Coleridge-Taylor, Samuel

Three Cameos op. 56

for solo piano

Rubrik: Noten
Verlag/Label: Schott, Mainz 2022
erschienen in: üben & musizieren 3/2023 , Seite 60

Samuel Coleridge-Taylor wurde 1875 in London geboren und wuchs, nachdem der aus Sierra Leone stammende Vater vor der Geburt seines Sohnes England verließ, bei seiner Mutter und seinem Großvater in Croydon auf. Sein Großvater unterrichtete den Jungen zunächst selbst im Geigenspiel und sorgte dann für professionellen Unterricht, bereits im Alter von acht Jahren trat Samuel Coleridge-Taylor erstmals öffentlich als Geiger auf. Er erhielt mit 15 Jahren ein Stipendium, um am Royal College bei Charles Villiers Stanford zu studieren.
1899 heiratete Coleridge-Taylor seine Kommilitonin Jessie Walmisley, die er am Royal College kennengelernt hatte.
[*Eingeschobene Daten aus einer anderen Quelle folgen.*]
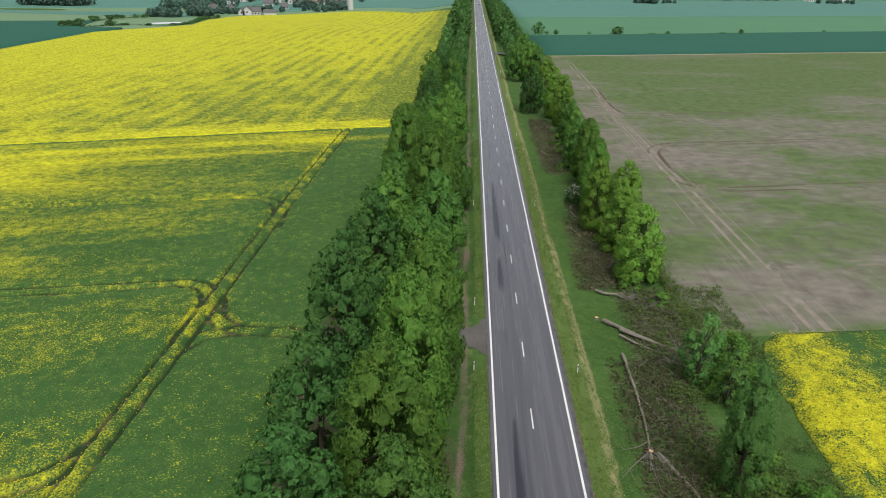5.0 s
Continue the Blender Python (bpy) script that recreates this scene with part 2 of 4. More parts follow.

Aus dieser Ehe gingen zwei Kinder hervor, die beide ebenfalls Musiker wurden. Coleridge-Taylor, der als Komponist zunehmend international bekannt wurde, setzte sich zugleich verstärkt mit seiner väterlichen Abstammung auseinander. Das Jahr 1904, in dem auch seine vorliegende Komposition entstand, war für ihn ein bedeutungsvolles Jahr. So wurde er auf seiner ersten Amerikareise von Theodore Roosevelt empfangen und bei seiner Rückkehr nach England zum Dirigenten der Handel Society ernannt.
Coleridge-Taylor beschrieb sich selbst als Anglo-Afrikaner und war während seiner gesamten Karriere mit Rassismus konfrontiert. Trotz dieses Vorurteils und seines tragisch frühen Todes im Alter von nur 37 Jahren wurde seine Musik vor dem Zweiten Weltkrieg regelmäßig in England aufgeführt, beispielsweise bei den Proms.
Samuel Coleridge-Taylor wählte für sein vorliegendes Werk, das eine Dauer von ungefähr zwölf Minuten hat, einen außergewöhnlichen Titel. Cameo ist die Bezeichnung für eine kunstvolle Gravur, die als erhabenes Relief aus einem Schmuckstein herausgearbeitet wurde. Auch Coleridge-Taylor hat mit seinen drei Cameos kleine Kunstwerke erschaffen, die jedes für sich unverwechselbar gestaltet sind. Das erste Stück, Allegro ma non troppo, beginnt schwungvoll mit seinem durch Akzente klar markierten synkopierten Rhythmus. Auch im akkordlastigen Mittelteil treiben die Synkopen das Geschehen voran. Immer wieder läuft die Musik im rallentando oder ritardando aus, bevor sie wieder schwungvoll a tempo beginnt. Das Stück endet immer leiser werdend im morendo.
Das zweite Cameo ist mit der Vortragsbezeichnung Allegro moderato lebhaft und beinahe spielerisch. Häufige Wechsel von Tempo und Metrum sowie agogische Momente treiben die Komposition voran. Auch dieses Stück verklingt schließlich genauso geheimnisvoll wie das erste. Das dritte Stück, Andante, hat trotz seines langsamen Tempos einen tänzerischen Charakter. Zu Anfang noch in Moll, wendet sich der Satz zum Ende hin nach Dur. Die Coda am Schluss ist durchgängig im dreifachen Pianissimo gehalten, ein lusingando als Vortragsbezeichnung im Notentext sorgt für die passende Umschreibung.
Coleridge-Taylors Werk offenbart die Kunstfertigkeit eines Komponisten, der hierzulande (noch) weitgehend unbekannt ist.